— Start of COLLECTED DATA —
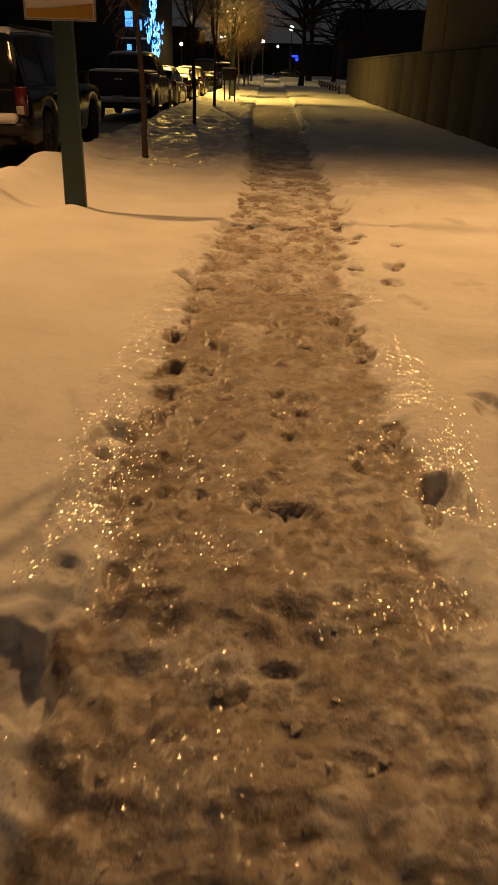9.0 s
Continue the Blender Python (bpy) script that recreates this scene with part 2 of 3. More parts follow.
def wave(x, y, size, seed, octaves=3):
    """Smooth noise, about -1 to 1, with lumps of that size in metres."""
    total, amp, norm = 0.0, 1.0, 0.0
    for o in range(octaves):
        u, v = x / size * 2 ** o + 17.3 * o, y / size * 2 ** o - 9.1 * o
        iu, iv = np.floor(u), np.floor(v)
        fu, fv = u - iu, v - iv
        fu, fv = fu * fu * (3 - 2 * fu), fv * fv * (3 - 2 * fv)
        a, b2 = lattice(iu, iv, seed + o), lattice(iu + 1, iv, seed + o)
        c, d = lattice(iu, iv + 1, seed + o), lattice(iu + 1, iv + 1, seed + o)
        total = total + amp * ((a * (1 - fu) + b2 * fu) * (1 - fv) + (c * (1 - fu) + d * fu) * fv - 0.5) * 2
        norm += amp
        amp *= 0.5
    return total / norm


def puff(x, y, size, seed):
    """Rounded clods with creases between them, about -1 to 1."""
    u = x + 0.22 * size * wave(x, y, size * 0.8, seed + 50, 2)
    v = y + 0.22 * size * wave(x, y, size * 0.8, seed + 60, 2)
    a, c = np.abs(wave(u, v, size, seed, 1)), np.abs(wave(0.8 * u + 0.6 * v, 0.8 * v - 0.6 * u, size * 0.9, seed + 70, 1))
    return 2.6 * np.minimum(a, c + 0.12) - 0.7


def step(a, b, v):
    t = np.clip((v - a) / (b - a), 0, 1)
    return t * t * (3 - 2 * t)


# ---- the ground: one snow sheet with pavement, bank and street ----
def spread(parts):
    return np.unique(np.round(np.concatenate(parts), 4))


XS = spread([-4 - np.geomspace(0.05, 1500, 34), np.arange(-4, -1.7, 0.055), np.arange(-1.7, 2.1, 0.016),
             np.arange(2.1, 5.4, 0.06), 5.4 + np.geomspace(0.05, 1500, 26)])
YS = spread([-1 - np.geomspace(0.1, 400, 14), np.arange(-1, 21, 0.0165), np.arange(21, 36, 0.05), np.arange(36, 70, 0.16),
             np.arange(70, 150, 0.7), 150 + np.geomspace(0.5, 3000, 22)])
EDGE_Y = (-5, 1.4, 2.4, 3.6, 4.8, 6.5, 8.4, 9.6, 11, 12.5, 14.5, 16.4, 17.4, 18.5, 20, 22, 26, 34, 48, 200)
EDGE_L = (-0.55, -0.51, -0.45, -0.52, -0.61, -0.74, -0.75, -0.52, -0.50, -0.54, -0.52, -0.42, -0.34, -0.28, -0.27, -0.28, -0.34, -0.55, -0.68, -0.68)
EDGE_R = (0.70, 0.66, 0.56, 0.62, 0.64, 0.68, 0.73, 0.74, 0.77, 0.76, 0.70, 0.84, 0.96, 1.03, 0.97, 0.92, 1.0, 1.10, 1.22, 1.3)


def plain_height(x, y):
    """The snow before feet went over it."""
    h = 0.045 + 0.028 * wave(x, y, 1.6, 3, 3) + 0.009 * wave(x, y, 0.28, 5, 3)
    h = h + 0.055 * step(0.9, 1.4, x) * step(4.6, 2.6, x) * wave(x, y * 1.5, 0.6, 4, 2)
    h = h + 0.045 * step(19.5, 23, y) * step(-0.5, -0.9, x) * puff(x, y * 0.8, 0.42, 6)
    h = h + 0.05 * step(-0.9, -2.2, x)
    h = h + 0.022 * step(16.5, 20, y) * wave(x, y * 1.4, 0.34, 16, 2)
    bumps = 0.008 * step(-2.2, -2.7, x) * step(-3.6, -3.2, x) * puff(x, y, 0.3, 14)
    bank = np.exp(-((x + 3.05 + 0.12 * wave(x, y, 1.5, 8, 2)) / 0.40) ** 2) * (0.25 + 0.13 * wave(x, y, 1.1, 9, 2)) * (1 - 0.45 * step(18, 23, y))
    h = h + bank + bumps + 0.012 * step(-1.6, -2.6, x) * wave(x, y, 0.5, 11, 3)
    road = step(-3.12, -3.75, x)
    h = h * (1 - road) + road * (-0.10 + 0.025 * wave(x, y, 0.9, 12, 3))
    h = h + step(-12.5, -13.2, x) * 0.16
    h = h - 0.03 * step(2.5, 5.0, x)
    for py in (12.2, 17.17, 22.05, 30.4, 40.3):
        h = h + 0.06 * np.exp(-((x + 2.0) ** 2 + (y - py) ** 2) / 0.05)
    for at, tall in ((62.5, 0.10), (70, 0.16), (79, 0.20), (92, 0.26), (108, 0.3), (130, 0.4)):
        h = h + tall * np.exp(-((y - at - 0.35 * x * 0.3) / 1.6) ** 2) * step(-3.0, -1.6, x) * step(9.0, 3.0, x)
    return h


def path_mask(x, y):
    wob = (0.11 + 0.07 * step(10, 14, y)) * wave(x, y, 0.42, 21, 3) + 0.06 * (1 - 0.8 * step(15, 19, y)) * wave(x, y, 0.15, 22, 2)
    lo, hi = np.interp(y, EDGE_Y, EDGE_L) + wob, np.interp(y, EDGE_Y, EDGE_R) + wob
    return step(-0.10, 0.07, x - lo) * step(-0.10, 0.07, hi - x), x - lo, hi - x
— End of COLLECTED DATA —
→ **REQUIRED WORK**: Up to and including the line containing "return t * t * (3 - 2 * t)", repeat every line from the start of the data, but none of the pictures.

→ **CORRECT OUTPUT**:
9.0 s
Continue the Blender Python (bpy) script that recreates this scene with part 2 of 3. More parts follow.
def wave(x, y, size, seed, octaves=3):
    """Smooth noise, about -1 to 1, with lumps of that size in metres."""
    total, amp, norm = 0.0, 1.0, 0.0
    for o in range(octaves):
        u, v = x / size * 2 ** o + 17.3 * o, y / size * 2 ** o - 9.1 * o
        iu, iv = np.floor(u), np.floor(v)
        fu, fv = u - iu, v - iv
        fu, fv = fu * fu * (3 - 2 * fu), fv * fv * (3 - 2 * fv)
        a, b2 = lattice(iu, iv, seed + o), lattice(iu + 1, iv, seed + o)
        c, d = lattice(iu, iv + 1, seed + o), lattice(iu + 1, iv + 1, seed + o)
        total = total + amp * ((a * (1 - fu) + b2 * fu) * (1 - fv) + (c * (1 - fu) + d * fu) * fv - 0.5) * 2
        norm += amp
        amp *= 0.5
    return total / norm


def puff(x, y, size, seed):
    """Rounded clods with creases between them, about -1 to 1."""
    u = x + 0.22 * size * wave(x, y, size * 0.8, seed + 50, 2)
    v = y + 0.22 * size * wave(x, y, size * 0.8, seed + 60, 2)
    a, c = np.abs(wave(u, v, size, seed, 1)), np.abs(wave(0.8 * u + 0.6 * v, 0.8 * v - 0.6 * u, size * 0.9, seed + 70, 1))
    return 2.6 * np.minimum(a, c + 0.12) - 0.7


def step(a, b, v):
    t = np.clip((v - a) / (b - a), 0, 1)
    return t * t * (3 - 2 * t)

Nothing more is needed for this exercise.